> _Data_:

***

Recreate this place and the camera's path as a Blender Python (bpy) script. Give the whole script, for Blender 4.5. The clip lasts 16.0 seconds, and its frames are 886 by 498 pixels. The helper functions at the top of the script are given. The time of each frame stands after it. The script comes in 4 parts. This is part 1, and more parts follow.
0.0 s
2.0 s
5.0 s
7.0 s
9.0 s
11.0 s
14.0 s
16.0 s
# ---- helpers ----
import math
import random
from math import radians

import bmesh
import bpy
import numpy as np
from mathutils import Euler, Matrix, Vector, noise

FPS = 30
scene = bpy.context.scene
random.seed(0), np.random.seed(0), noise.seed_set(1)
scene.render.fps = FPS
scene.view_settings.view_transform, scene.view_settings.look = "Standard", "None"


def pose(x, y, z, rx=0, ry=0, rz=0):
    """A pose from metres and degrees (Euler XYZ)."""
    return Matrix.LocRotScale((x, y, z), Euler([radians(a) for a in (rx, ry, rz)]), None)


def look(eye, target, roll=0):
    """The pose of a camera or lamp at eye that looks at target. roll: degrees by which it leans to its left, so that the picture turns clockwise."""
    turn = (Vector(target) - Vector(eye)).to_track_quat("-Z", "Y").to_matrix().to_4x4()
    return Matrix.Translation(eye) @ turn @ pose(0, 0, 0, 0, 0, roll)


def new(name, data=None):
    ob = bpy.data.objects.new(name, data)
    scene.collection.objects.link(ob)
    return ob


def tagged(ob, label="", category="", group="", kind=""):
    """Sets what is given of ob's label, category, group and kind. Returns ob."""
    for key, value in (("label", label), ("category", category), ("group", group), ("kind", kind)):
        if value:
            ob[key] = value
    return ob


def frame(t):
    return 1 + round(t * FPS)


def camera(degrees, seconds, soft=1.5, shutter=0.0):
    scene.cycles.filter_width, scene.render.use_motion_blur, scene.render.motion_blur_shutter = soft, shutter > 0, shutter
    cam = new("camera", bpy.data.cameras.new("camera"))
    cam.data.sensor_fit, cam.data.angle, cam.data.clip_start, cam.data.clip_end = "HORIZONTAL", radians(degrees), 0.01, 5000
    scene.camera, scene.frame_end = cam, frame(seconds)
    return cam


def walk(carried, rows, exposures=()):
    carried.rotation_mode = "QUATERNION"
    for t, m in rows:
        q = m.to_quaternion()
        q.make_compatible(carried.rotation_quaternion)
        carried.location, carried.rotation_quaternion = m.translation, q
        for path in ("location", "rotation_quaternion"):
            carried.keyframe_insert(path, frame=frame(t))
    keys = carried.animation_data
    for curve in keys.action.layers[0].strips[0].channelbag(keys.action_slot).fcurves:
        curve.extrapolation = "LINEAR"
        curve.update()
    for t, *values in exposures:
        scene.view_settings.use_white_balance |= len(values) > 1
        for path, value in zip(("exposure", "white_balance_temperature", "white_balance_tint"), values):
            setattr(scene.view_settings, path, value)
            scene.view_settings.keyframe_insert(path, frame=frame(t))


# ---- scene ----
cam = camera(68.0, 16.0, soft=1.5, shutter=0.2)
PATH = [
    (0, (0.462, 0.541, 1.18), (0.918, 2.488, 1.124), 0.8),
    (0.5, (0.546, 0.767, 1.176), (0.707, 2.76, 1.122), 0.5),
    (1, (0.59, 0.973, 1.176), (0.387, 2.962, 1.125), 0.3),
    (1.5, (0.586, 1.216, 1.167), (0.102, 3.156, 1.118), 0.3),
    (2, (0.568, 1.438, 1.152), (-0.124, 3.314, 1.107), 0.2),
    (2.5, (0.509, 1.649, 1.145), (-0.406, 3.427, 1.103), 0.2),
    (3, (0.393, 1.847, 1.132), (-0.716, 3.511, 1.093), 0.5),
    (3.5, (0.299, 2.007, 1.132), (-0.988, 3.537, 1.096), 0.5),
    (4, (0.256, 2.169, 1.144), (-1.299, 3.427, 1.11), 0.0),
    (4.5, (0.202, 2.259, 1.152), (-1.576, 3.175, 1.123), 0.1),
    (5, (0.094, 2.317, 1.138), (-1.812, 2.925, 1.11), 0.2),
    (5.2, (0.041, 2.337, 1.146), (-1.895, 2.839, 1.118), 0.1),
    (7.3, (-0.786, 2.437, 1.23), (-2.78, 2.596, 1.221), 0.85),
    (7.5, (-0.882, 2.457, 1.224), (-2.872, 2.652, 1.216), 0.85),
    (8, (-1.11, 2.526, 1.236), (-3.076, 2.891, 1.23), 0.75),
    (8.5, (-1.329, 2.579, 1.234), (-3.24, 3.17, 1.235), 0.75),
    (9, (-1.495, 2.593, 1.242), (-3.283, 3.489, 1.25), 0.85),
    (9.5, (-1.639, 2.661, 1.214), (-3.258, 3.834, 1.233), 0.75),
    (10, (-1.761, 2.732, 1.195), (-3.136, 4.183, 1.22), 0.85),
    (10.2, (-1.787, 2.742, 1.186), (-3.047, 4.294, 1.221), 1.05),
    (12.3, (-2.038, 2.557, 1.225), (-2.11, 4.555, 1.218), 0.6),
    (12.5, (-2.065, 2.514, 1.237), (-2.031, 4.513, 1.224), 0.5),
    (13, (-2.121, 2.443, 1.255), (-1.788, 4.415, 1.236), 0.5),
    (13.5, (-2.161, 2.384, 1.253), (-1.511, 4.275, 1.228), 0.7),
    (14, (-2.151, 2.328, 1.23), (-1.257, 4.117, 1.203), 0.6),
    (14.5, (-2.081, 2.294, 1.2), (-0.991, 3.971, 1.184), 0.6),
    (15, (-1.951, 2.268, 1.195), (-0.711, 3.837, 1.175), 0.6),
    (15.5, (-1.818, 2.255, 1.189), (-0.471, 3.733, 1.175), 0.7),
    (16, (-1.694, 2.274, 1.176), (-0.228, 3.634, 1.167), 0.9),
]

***

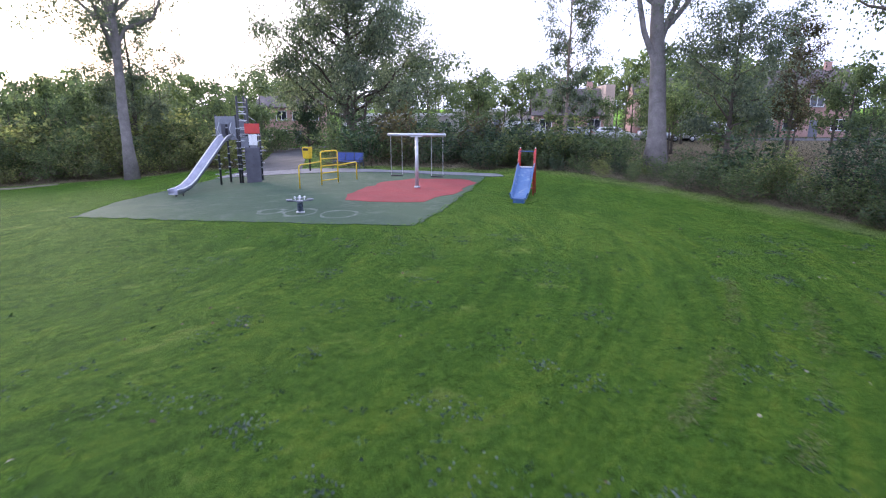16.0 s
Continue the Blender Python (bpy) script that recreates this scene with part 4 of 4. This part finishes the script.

***

Show each line of the listing that holds the string "import".

> _Written answer_:
import math
import random
from math import radians
import bmesh
import bpy
import numpy as np
from mathutils import Euler, Matrix, Vector, noise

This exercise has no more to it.